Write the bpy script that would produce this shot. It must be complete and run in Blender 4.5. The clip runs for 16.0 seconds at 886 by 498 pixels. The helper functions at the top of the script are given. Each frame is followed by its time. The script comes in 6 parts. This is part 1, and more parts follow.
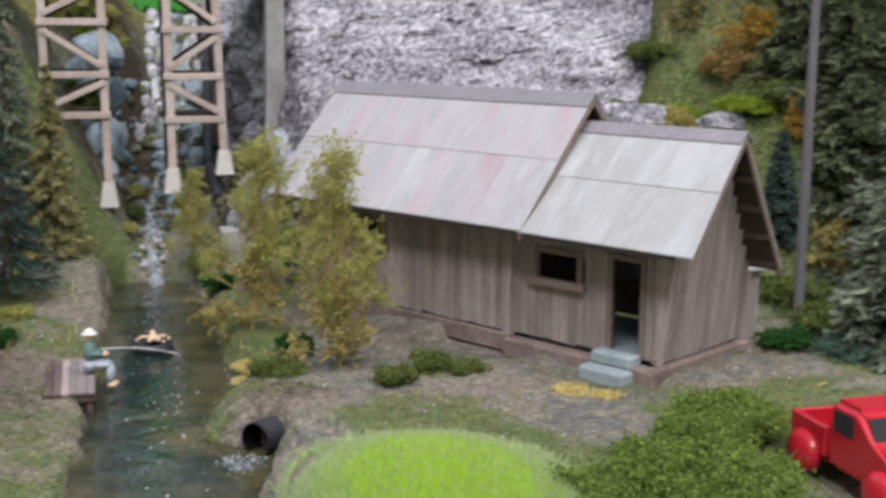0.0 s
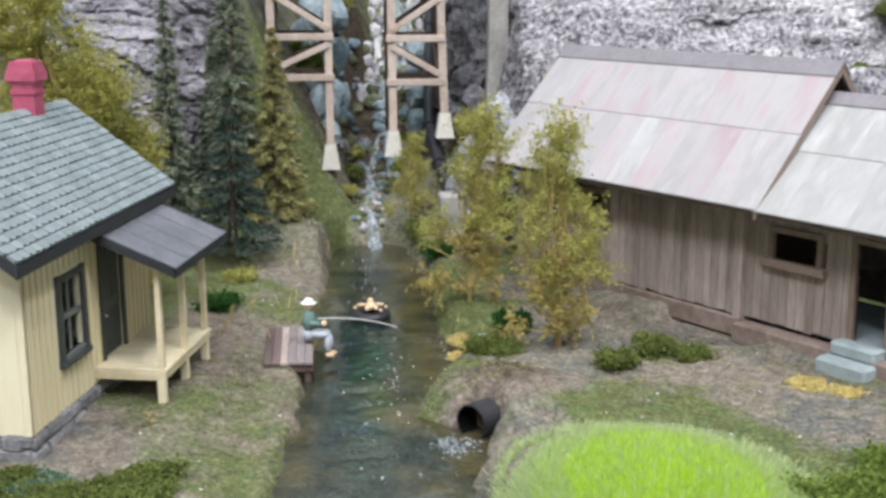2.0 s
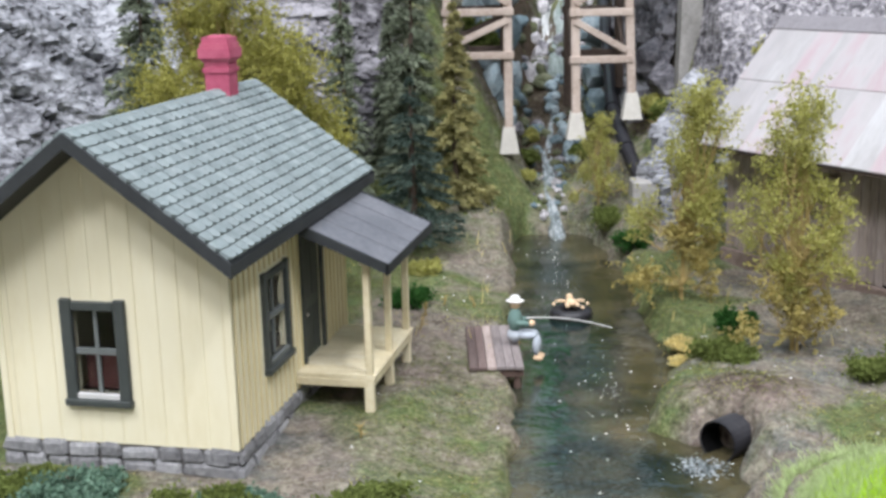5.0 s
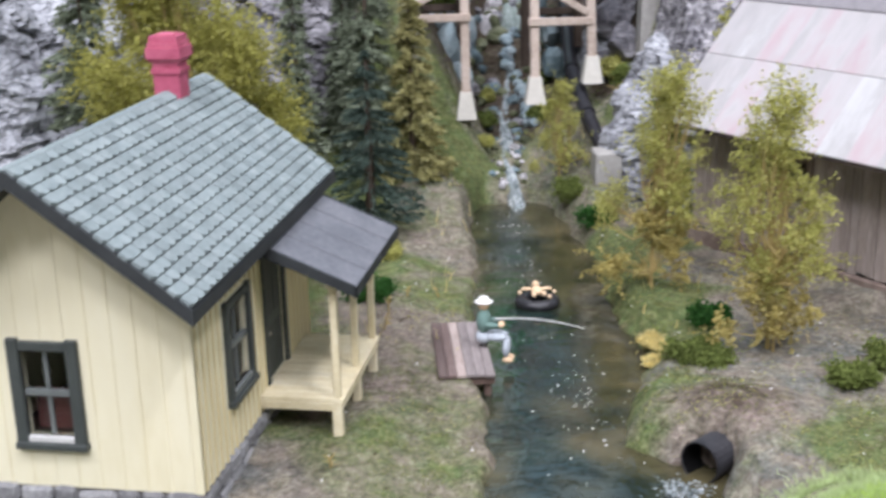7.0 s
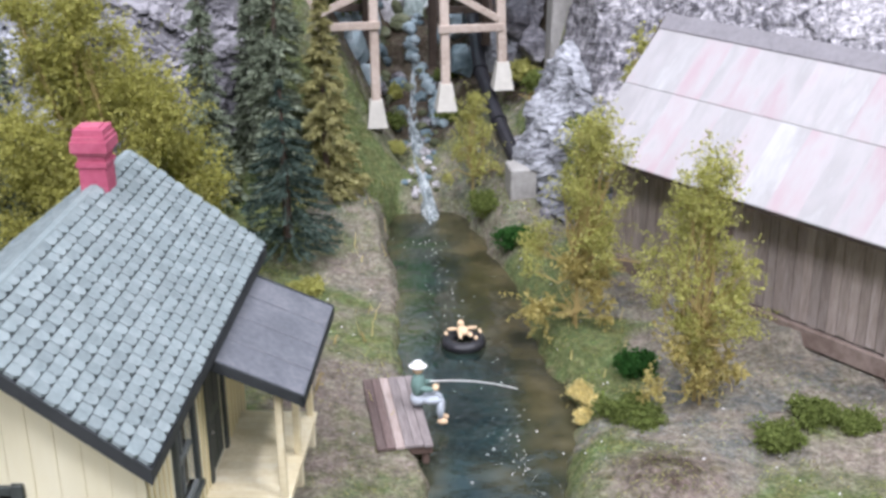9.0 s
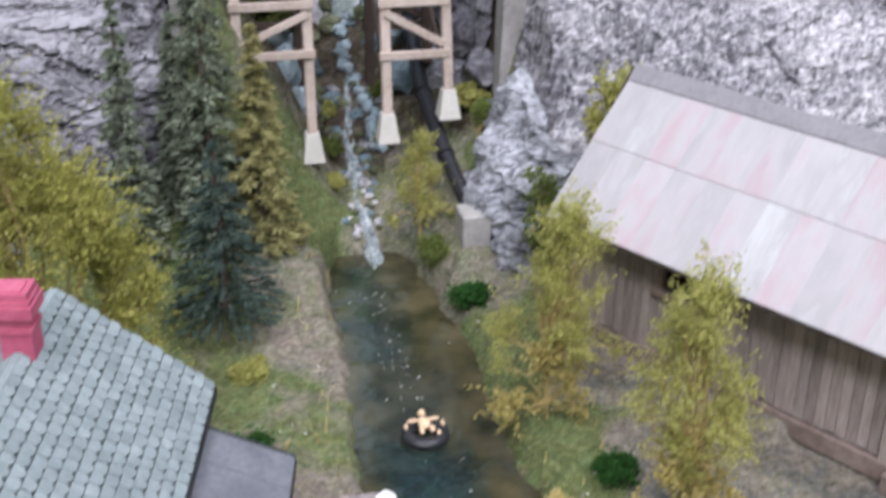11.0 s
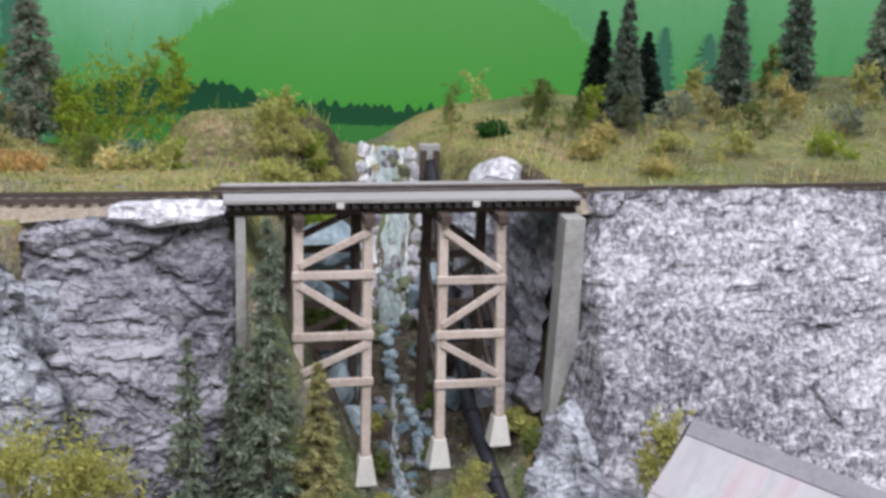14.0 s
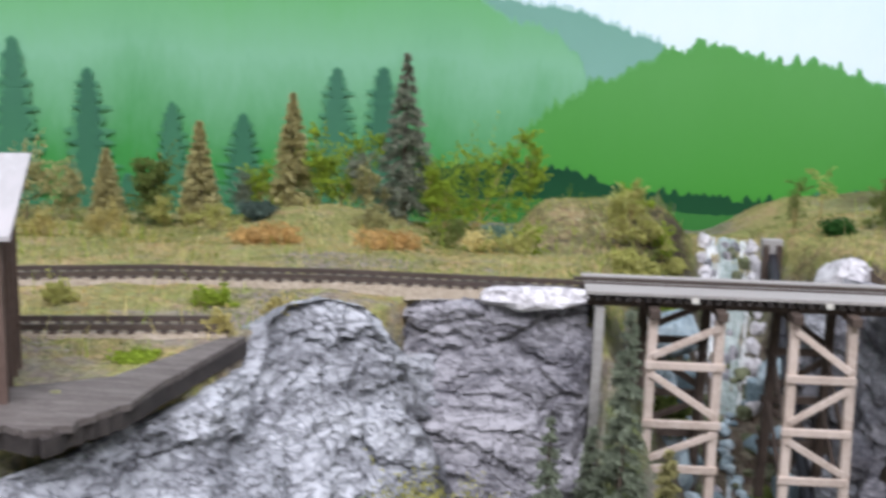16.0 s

**WHAT IS NEEDED**. The data above needs to be retyped exactly, with the images left out.

**RESPONSE**.
Write the bpy script that would produce this shot. It must be complete and run in Blender 4.5. The clip runs for 16.0 seconds at 886 by 498 pixels. The helper functions at the top of the script are given. Each frame is followed by its time. The script comes in 6 parts. This is part 1, and more parts follow.
0.0 s
2.0 s
5.0 s
7.0 s
9.0 s
11.0 s
14.0 s
16.0 s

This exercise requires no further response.